Chronique Album
Date de sortie : 11.08.2014
Label : Popping Candy
Rédigé par
Emmanuel Stranadica, le 2 septembre 2014
A l'annonce de la sortie du premier album solo de Grant Nicholas, on pouvait se demander vers quelle direction le leader de Feeder allait s'engager. En effet, les deux derniers albums du groupe londonien s'apparentaient davantage à une boue métal lourdingue plutôt qu'à une power pop de standing. Ce qui est en soit bien dommage quand on connait le talent de songwriter du bonhomme.
Cependant, c'est une tangente bien plus mélodieuse et délicate que notre homme a eu la bonne inspiration de prendre. Dès les premières notes de Soul Mates, on retrouve un Grant Nicholas apaisé. Clin d'œil possible à Taka Hirose, compère de toujours de leur groupe culte en Angleterre, la plage d'ouverture s'avère toutefois comme une bouffée d'oxygène pour le chanteur en solo. L'acoustique est de mise et la voix du gallois vient se poser en douceur sur les arpèges déployés pendant les trois minutes vingt de la chanson. Dans la très grande discographie de Feeder, on trouve déjà bon nombre de versions acoustiques sur les faces b de leurs nombreux singles. Si celles-ci pouvaient dépareiller avec le côté punchy de la plupart des compositions du groupe, force est de constater qu'elles font particulièrement sens aujourd'hui et démontrent le talent de celui dont le groupe n'a malheureusement jamais réussi à percer en France.
Après un début d'album délicieusement calme, Grant Nicholas renoue avec des mélodies aux sonorités davantage pop/rock, le temps d'un Robots et d'un Vampires, sans toutefois jamais sombrer dans les excès d'antan, et cela pour notre plus grand plaisir.
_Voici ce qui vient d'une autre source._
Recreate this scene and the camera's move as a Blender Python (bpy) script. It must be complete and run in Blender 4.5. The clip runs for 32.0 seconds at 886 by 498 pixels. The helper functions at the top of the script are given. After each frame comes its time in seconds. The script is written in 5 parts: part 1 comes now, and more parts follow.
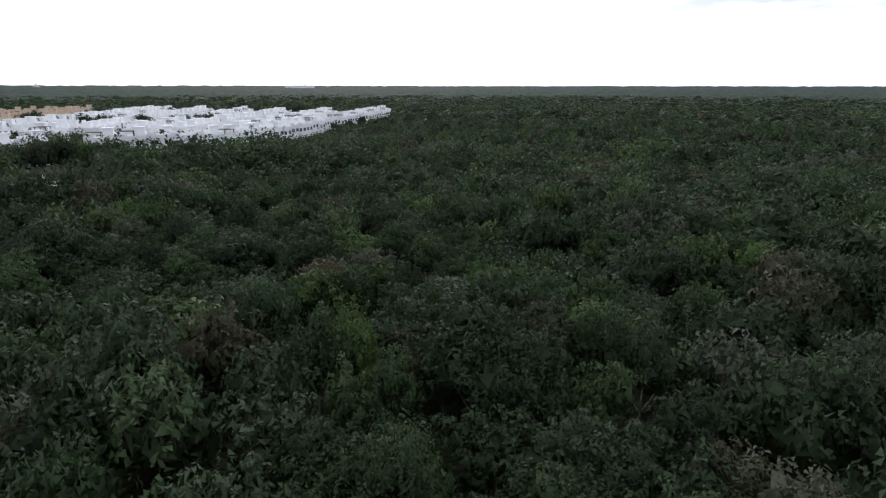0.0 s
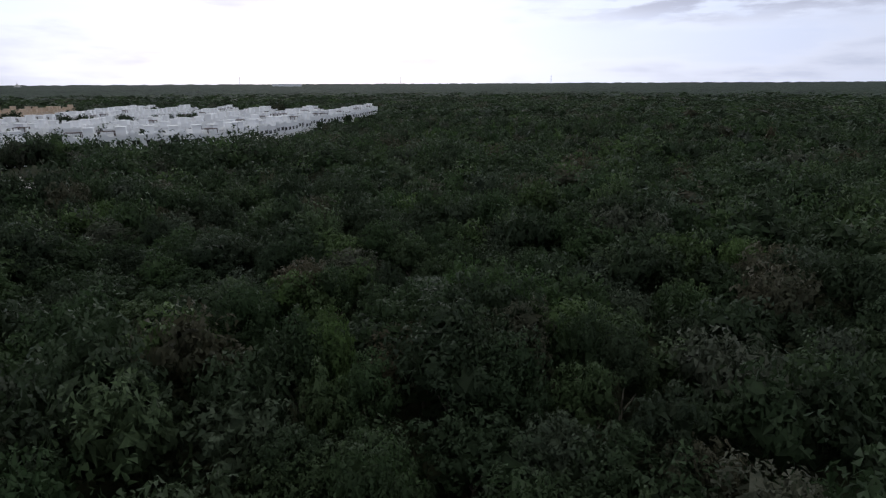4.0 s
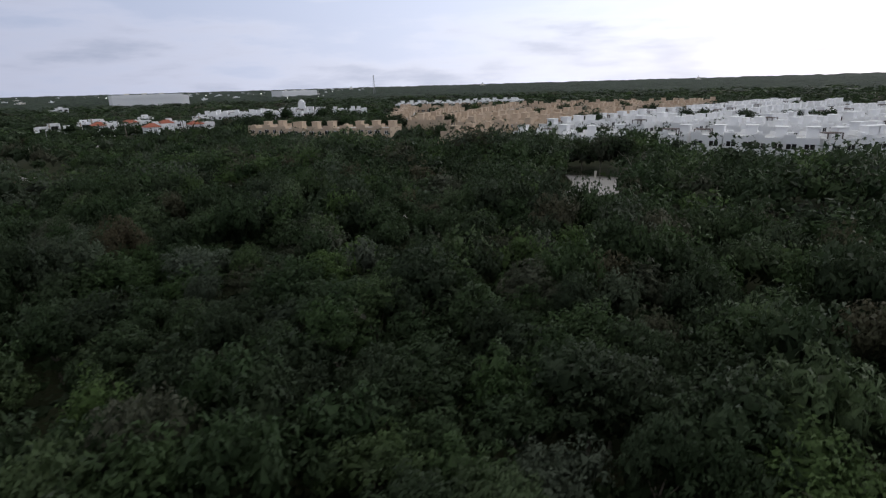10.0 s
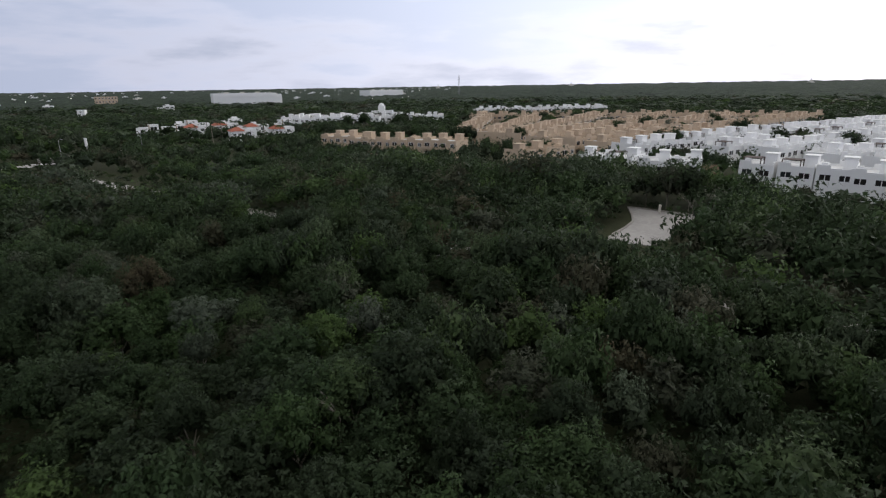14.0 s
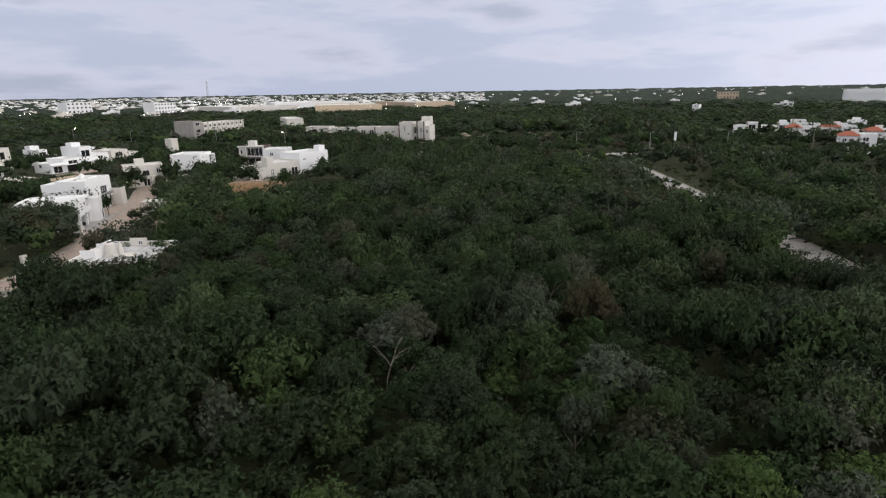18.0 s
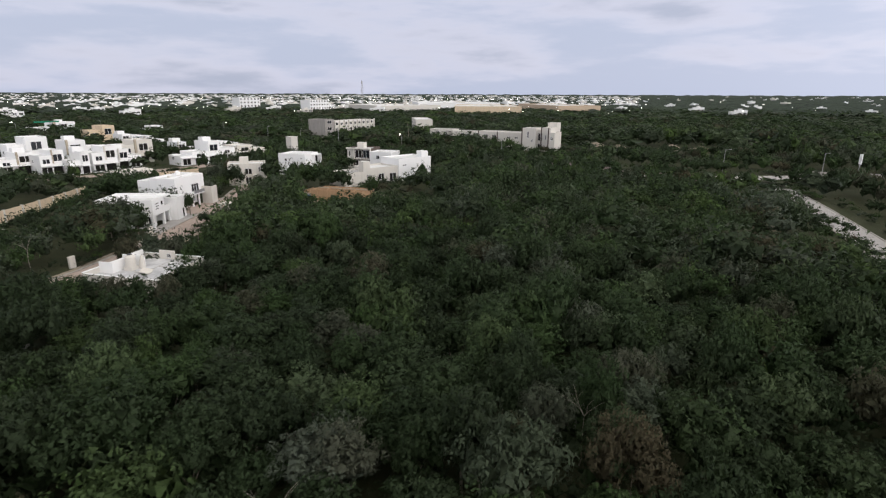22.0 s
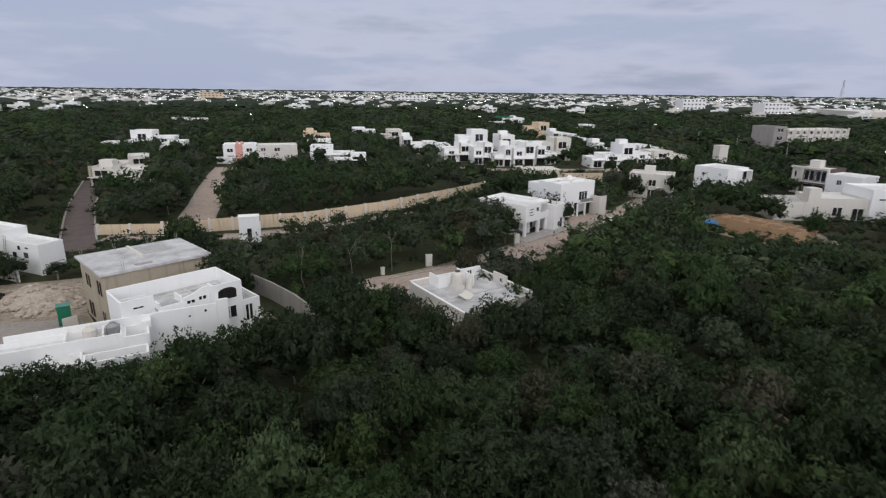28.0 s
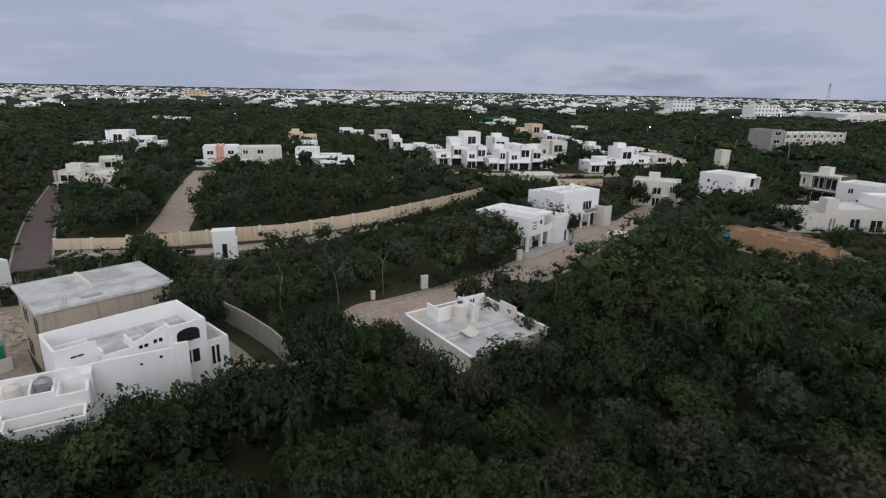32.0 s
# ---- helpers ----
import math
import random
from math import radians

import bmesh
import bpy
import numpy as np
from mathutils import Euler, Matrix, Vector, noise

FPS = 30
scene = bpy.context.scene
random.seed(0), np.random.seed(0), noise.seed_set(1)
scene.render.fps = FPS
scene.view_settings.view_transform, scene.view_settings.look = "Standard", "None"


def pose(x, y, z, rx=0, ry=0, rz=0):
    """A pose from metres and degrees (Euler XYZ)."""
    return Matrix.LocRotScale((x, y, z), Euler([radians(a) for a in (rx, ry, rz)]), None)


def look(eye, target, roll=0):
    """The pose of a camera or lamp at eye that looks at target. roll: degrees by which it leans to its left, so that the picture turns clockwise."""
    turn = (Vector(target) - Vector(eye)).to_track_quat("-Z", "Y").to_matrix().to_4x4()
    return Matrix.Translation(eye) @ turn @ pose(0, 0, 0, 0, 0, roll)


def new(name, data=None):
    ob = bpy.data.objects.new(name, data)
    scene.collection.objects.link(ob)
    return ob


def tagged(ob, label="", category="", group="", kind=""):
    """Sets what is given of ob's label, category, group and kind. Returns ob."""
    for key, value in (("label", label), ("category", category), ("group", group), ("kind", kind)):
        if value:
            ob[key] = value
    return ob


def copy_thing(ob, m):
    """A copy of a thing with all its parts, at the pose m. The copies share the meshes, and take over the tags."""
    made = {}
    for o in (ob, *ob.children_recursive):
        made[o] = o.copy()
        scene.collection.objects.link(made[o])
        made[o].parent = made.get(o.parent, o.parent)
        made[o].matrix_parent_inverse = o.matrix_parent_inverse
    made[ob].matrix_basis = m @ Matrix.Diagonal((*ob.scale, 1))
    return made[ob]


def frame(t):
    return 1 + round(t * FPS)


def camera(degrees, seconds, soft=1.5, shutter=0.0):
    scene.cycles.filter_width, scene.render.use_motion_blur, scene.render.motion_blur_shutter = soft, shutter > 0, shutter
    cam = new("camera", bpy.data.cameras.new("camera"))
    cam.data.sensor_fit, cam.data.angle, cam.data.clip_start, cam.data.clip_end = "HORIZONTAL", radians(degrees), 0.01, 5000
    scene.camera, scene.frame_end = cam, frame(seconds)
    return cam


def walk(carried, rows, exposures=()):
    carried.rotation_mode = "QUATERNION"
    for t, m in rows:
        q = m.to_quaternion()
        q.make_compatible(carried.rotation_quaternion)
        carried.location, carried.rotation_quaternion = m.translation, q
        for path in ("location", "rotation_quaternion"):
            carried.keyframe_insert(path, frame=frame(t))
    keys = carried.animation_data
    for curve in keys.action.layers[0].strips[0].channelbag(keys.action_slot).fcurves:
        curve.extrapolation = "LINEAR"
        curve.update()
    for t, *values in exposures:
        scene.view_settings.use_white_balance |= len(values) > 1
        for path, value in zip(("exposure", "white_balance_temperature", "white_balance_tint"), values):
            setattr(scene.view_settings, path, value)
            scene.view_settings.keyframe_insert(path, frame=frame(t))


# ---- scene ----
cam = camera(78.38, 32.0, 1.25, 0.5)

PATH = [
    (0, 0.00, 0.00, 19.66, 73.31, -0.06, 0.00),
    (0.5, 0.08, -0.06, 19.69, 73.14, -0.08, -0.08),
    (1, 0.14, 0.07, 19.66, 73.05, -0.11, -0.15),
    (1.5, 0.22, 0.15, 19.66, 73.76, -0.02, -0.26),
    (2, 0.30, 0.19, 19.61, 73.66, -0.04, -0.48),
    (2.5, 0.47, 0.26, 19.62, 73.46, 0.13, -0.68),
    (3, 0.64, 0.40, 19.61, 73.33, 0.22, -0.78),
    (3.5, 0.72, 0.45, 19.62, 73.21, 0.26, -1.02),
    (5.5, 0.48, 2.46, 19.59, 72.69, 0.27, -1.54),
    (6, 0.41, 3.78, 19.54, 72.60, 0.28, -1.72),
    (6.5, 0.36, 5.81, 19.50, 72.58, 0.21, -1.87),
    (7, 0.36, 8.65, 19.51, 72.52, 0.23, -2.00),
    (7.5, 0.32, 12.35, 19.54, 72.54, 0.10, -2.08),
    (7.6, 0.34, 12.73, 19.55, 72.54, 0.11, 0.54),
    (7.7, 0.35, 13.17, 19.55, 72.54, 0.12, 2.17),
    (7.8, 0.37, 13.73, 19.56, 72.54, 0.15, 2.94),
    (8, 0.37, 15.15, 19.55, 72.56, 0.26, 3.89),
    (8.1, 0.36, 15.90, 19.54, 72.58, 0.33, 4.02),
    (8.2, 0.32, 16.61, 19.52, 72.60, 0.41, 7.13),
    (8.3, 0.28, 17.29, 19.49, 72.62, 0.49, 11.09),
    (8.4, 0.23, 17.96, 19.46, 72.64, 0.56, 16.34),
    (8.5, 0.18, 18.61, 19.43, 72.67, 0.63, 21.58),
    (8.6, 0.13, 19.25, 19.40, 72.69, 0.68, 24.57),
    (8.7, 0.08, 19.88, 19.37, 72.70, 0.72, 25.86),
    (8.8, 0.02, 20.54, 19.34, 72.72, 0.76, 26.37),
    (9, -0.17, 22.23, 19.29, 72.77, 0.84, 26.60),
    (9.3, -0.65, 25.65, 19.29, 72.91, 1.08, 27.23),
    (9.5, -0.81, 27.09, 19.37, 73.00, 1.24, 32.29),
    (9.6, -0.84, 27.58, 19.43, 73.05, 1.31, 38.63),
    (9.7, -0.85, 28.02, 19.50, 73.09, 1.38, 49.12),
    (9.8, -0.86, 28.45, 19.57, 73.14, 1.45, 56.01),
    (9.9, -0.88, 28.92, 19.64, 73.19, 1.52, 59.06),
    (10, -0.92, 29.50, 19.73, 73.24, 1.58, 60.05),
    (10.3, -1.20, 31.65, 19.98, 73.39, 1.69, 60.20),
    (10.4, -1.28, 32.15, 20.03, 73.42, 1.70, 61.27),
    (10.5, -1.33, 32.54, 20.06, 73.44, 1.70, 63.41),
    (10.6, -1.37, 32.88, 20.07, 73.46, 1.70, 65.00),
    (10.7, -1.40, 33.20, 20.09, 73.48, 1.70, 67.33),
    (10.9, -1.44, 33.82, 20.12, 73.53, 1.69, 69.04),
    (11, -1.45, 34.11, 20.15, 73.54, 1.69, 69.27),
    (11.5, -1.61, 35.83, 20.99, 73.53, 1.64, 69.74),
    (12, -1.77, 36.51, 22.13, 73.51, 1.53, 69.62),
    (12.5, -1.87, 36.76, 23.16, 73.47, 1.40, 69.58),
    (13, -1.85, 36.88, 23.88, 73.46, 1.21, 69.61),
    (13.5, -1.84, 36.95, 24.36, 73.39, 1.09, 69.55),
    (15.5, -7.22, 40.48, 24.40, 73.21, 0.55, 66.04),
    (15.6, -7.32, 40.58, 24.41, 73.22, 0.56, 67.79),
    (15.7, -7.44, 40.70, 24.43, 73.22, 0.56, 70.62),
    (15.8, -7.56, 40.82, 24.45, 73.23, 0.58, 74.24),
    (15.9, -7.70, 40.95, 24.46, 73.23, 0.59, 76.03),
    (16, -7.87, 41.10, 24.47, 73.24, 0.60, 76.92),
    (16.5, -10.44, 42.69, 24.46, 73.34, 0.86, 89.13),
    (17, -13.44, 43.82, 24.48, 73.45, 0.81, 93.87),
    (17.5, -16.80, 44.54, 24.44, 73.66, 0.86, 100.68),
    (17.6, -17.11, 44.62, 24.43, 73.70, 0.89, 106.10),
    (17.7, -17.40, 44.70, 24.43, 73.73, 0.91, 115.81),
    (17.8, -17.69, 44.77, 24.42, 73.77, 0.94, 121.37),
    (17.9, -17.98, 44.85, 24.42, 73.81, 0.96, 126.36),
    (18, -18.30, 44.92, 24.42, 73.84, 0.98, 127.09),
    (18.5, -21.82, 45.27, 24.47, 73.98, 0.87, 127.36),
    (19, -25.08, 45.13, 24.47, 74.03, 0.74, 127.44),
    (19.5, -28.13, 44.79, 24.66, 74.05, 0.47, 127.41),
    (19.6, -28.38, 44.77, 24.70, 74.05, 0.45, 127.37),
    (19.7, -28.62, 44.75, 24.75, 74.05, 0.43, 127.24),
    (19.8, -28.89, 44.73, 24.80, 74.05, 0.41, 128.20),
    (19.9, -29.20, 44.71, 24.85, 74.05, 0.39, 131.26),
    (20, -29.54, 44.69, 24.90, 74.05, 0.36, 134.68),
    (20.1, -29.89, 44.67, 24.94, 74.05, 0.34, 140.19),
    (20.2, -30.24, 44.65, 24.98, 74.05, 0.32, 141.26),
    (20.3, -30.59, 44.63, 25.01, 74.05, 0.29, 141.66),
    (20.5, -31.35, 44.57, 25.05, 74.06, 0.25, 142.10),
    (21, -34.55, 43.71, 25.07, 74.09, 0.05, 142.35),
    (21.5, -36.71, 42.81, 25.17, 74.08, -0.11, 142.39),
    (22, -38.80, 41.77, 25.24, 74.06, -0.23, 142.30),
    (22.5, -40.85, 40.74, 25.30, 74.10, -0.38, 142.27),
    (23, -42.73, 39.45, 25.57, 74.00, -0.62, 142.17),
    (23.5, -44.70, 37.98, 25.66, 73.91, -0.66, 142.09),
    (23.6, -44.85, 37.85, 25.63, 73.90, -0.64, 141.87),
    (23.7, -44.99, 37.72, 25.59, 73.89, -0.62, 142.43),
    (23.8, -45.13, 37.58, 25.54, 73.88, -0.59, 144.85),
    (23.9, -45.29, 37.43, 25.49, 73.88, -0.56, 148.55),
    (24, -45.45, 37.28, 25.44, 73.87, -0.53, 156.32),
    (24.1, -45.62, 37.11, 25.39, 73.87, -0.51, 158.87),
    (24.2, -45.80, 36.92, 25.34, 73.88, -0.48, 160.69),
    (24.5, -46.53, 36.15, 25.16, 73.91, -0.42, 161.33),
    (25, -48.59, 33.43, 24.81, 74.03, -0.47, 161.80),
    (25.3, -49.22, 32.41, 24.67, 74.06, -0.53, 161.88),
    (25.4, -49.37, 32.16, 24.65, 74.07, -0.54, 162.20),
    (25.5, -49.51, 31.92, 24.63, 74.07, -0.56, 163.86),
    (25.6, -49.66, 31.68, 24.62, 74.07, -0.58, 164.98),
    (25.7, -49.82, 31.39, 24.61, 74.06, -0.60, 166.37),
    (25.8, -50.00, 31.06, 24.60, 74.05, -0.62, 168.11),
    (26, -50.35, 30.29, 24.60, 74.01, -0.69, 168.51),
    (26.1, -50.49, 29.94, 24.59, 73.99, -0.73, 168.55),
    (26.2, -50.59, 29.64, 24.59, 73.98, -0.77, 170.41),
    (26.3, -50.66, 29.40, 24.59, 73.96, -0.80, 172.11),
    (26.4, -50.71, 29.20, 24.58, 73.95, -0.83, 174.05),
    (26.5, -50.75, 29.04, 24.58, 73.94, -0.85, 175.05),
    (28.5, -51.87, 19.81, 24.66, 73.80, -0.90, 187.22),
    (29, -51.75, 18.32, 24.78, 73.75, -1.04, 187.36),
    (29.5, -51.66, 17.45, 25.04, 73.82, -1.09, 187.50),
    (30, -51.61, 17.28, 25.14, 73.83, -0.98, 187.61),
    (30.5, -51.43, 17.06, 25.28, 73.64, -1.12, 187.68),
    (31, -50.94, 16.00, 25.29, 73.60, -1.21, 187.77),
    (31.3, -50.74, 15.43, 25.28, 73.61, -1.24, 187.89),
    (31.4, -50.68, 15.28, 25.27, 73.62, -1.24, 186.82),
    (31.5, -50.60, 15.13, 25.25, 73.63, -1.24, 185.23),
    (31.6, -50.51, 14.97, 25.23, 73.65, -1.23, 184.86),
    (31.8, -50.28, 14.61, 25.16, 73.70, -1.20, 184.49),
    (32, -49.73, 13.84, 24.99, 73.82, -1.10, 184.55),
]
walk(cam, [(t, pose(*row)) for t, *row in PATH],
     [(0, 0.42, 5950, 10), (1, -0.02, 5950, 10), (3, -0.32, 5950, 10), (6, -0.42, 5950, 10), (9, -0.36, 6050, 10), (11, -0.08, 6300, 10), (13, -0.02, 6350, 10),
      (16, 0.05, 6400, 10), (18, 0.22, 6600, 10), (22, 0.3, 6650, 10), (26, 0.2, 6550, 10), (29, -0.12, 6300, 10), (32, -0.2, 6300, 10)])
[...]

On croit même entendre le fantôme de Nick Drake traverser Yorktown heights le temps d'un Good Fortunes Lies Ahead. La jolie Joan Of Arc évoque quant à elle le souvenir de Comfort In Sound, l'album le plus populaire du groupe. Le fait que celle-ci se situe au beau milieu du disque n'est probablement pas le fruit du hasard, et s'apparente bien au contraire comme un moment clé dénotant un désir d'expulsion de la noirceur profondément enfouie chez le compositeur. Le Hope qui lui fait suite en est d'ailleurs vraisemblablement une conséquence, consciente ou non.
La seconde moitié de Yorktown heights voit naviguer le quadragénaire entre moments intimistes (Silent In Space, Counting Steps), poignants (Father To Son) ou enjoués (Time Stood Still). Le disque se termine avec deux chansons complémentaires aux titres particulièrement évocateurs Silent In Space et Safe In Space. De là à dire que cet opus a eu des vertus thérapeutiques pour Grant Nicholas, il n'y a qu'un pas, même si en définitive seul l'artiste pourrait en répondre. Nous nous contenterons donc d'apprécier ses chansons à leur juste titre car elles ont le mérite de nous apporter un peu de soleil dans la grisaille décidément bien désespérante de cet été 2014.